• TASK GOAL
What follows is a listing; restate every line of it word for word.
......
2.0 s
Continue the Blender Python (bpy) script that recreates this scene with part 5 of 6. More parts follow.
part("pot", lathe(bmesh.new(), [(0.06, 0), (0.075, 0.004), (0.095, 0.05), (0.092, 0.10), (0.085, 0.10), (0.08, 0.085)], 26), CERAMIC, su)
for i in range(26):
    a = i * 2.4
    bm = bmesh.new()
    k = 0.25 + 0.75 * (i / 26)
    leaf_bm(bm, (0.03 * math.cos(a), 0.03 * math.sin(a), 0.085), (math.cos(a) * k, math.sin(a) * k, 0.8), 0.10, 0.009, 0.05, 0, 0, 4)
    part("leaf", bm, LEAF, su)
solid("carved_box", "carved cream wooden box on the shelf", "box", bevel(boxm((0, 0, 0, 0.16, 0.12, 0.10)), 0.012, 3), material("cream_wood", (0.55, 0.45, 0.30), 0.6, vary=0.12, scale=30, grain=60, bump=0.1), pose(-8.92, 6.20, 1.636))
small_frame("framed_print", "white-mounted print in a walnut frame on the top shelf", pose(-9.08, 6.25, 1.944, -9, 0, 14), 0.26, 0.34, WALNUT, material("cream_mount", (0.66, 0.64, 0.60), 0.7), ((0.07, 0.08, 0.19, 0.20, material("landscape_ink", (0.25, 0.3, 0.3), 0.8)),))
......
• THE SOLUTION
2.0 s
Continue the Blender Python (bpy) script that recreates this scene with part 5 of 6. More parts follow.
part("pot", lathe(bmesh.new(), [(0.06, 0), (0.075, 0.004), (0.095, 0.05), (0.092, 0.10), (0.085, 0.10), (0.08, 0.085)], 26), CERAMIC, su)
for i in range(26):
    a = i * 2.4
    bm = bmesh.new()
    k = 0.25 + 0.75 * (i / 26)
    leaf_bm(bm, (0.03 * math.cos(a), 0.03 * math.sin(a), 0.085), (math.cos(a) * k, math.sin(a) * k, 0.8), 0.10, 0.009, 0.05, 0, 0, 4)
    part("leaf", bm, LEAF, su)
solid("carved_box", "carved cream wooden box on the shelf", "box", bevel(boxm((0, 0, 0, 0.16, 0.12, 0.10)), 0.012, 3), material("cream_wood", (0.55, 0.45, 0.30), 0.6, vary=0.12, scale=30, grain=60, bump=0.1), pose(-8.92, 6.20, 1.636))
small_frame("framed_print", "white-mounted print in a walnut frame on the top shelf", pose(-9.08, 6.25, 1.944, -9, 0, 14), 0.26, 0.34, WALNUT, material("cream_mount", (0.66, 0.64, 0.60), 0.7), ((0.07, 0.08, 0.19, 0.20, material("landscape_ink", (0.25, 0.3, 0.3), 0.8)),))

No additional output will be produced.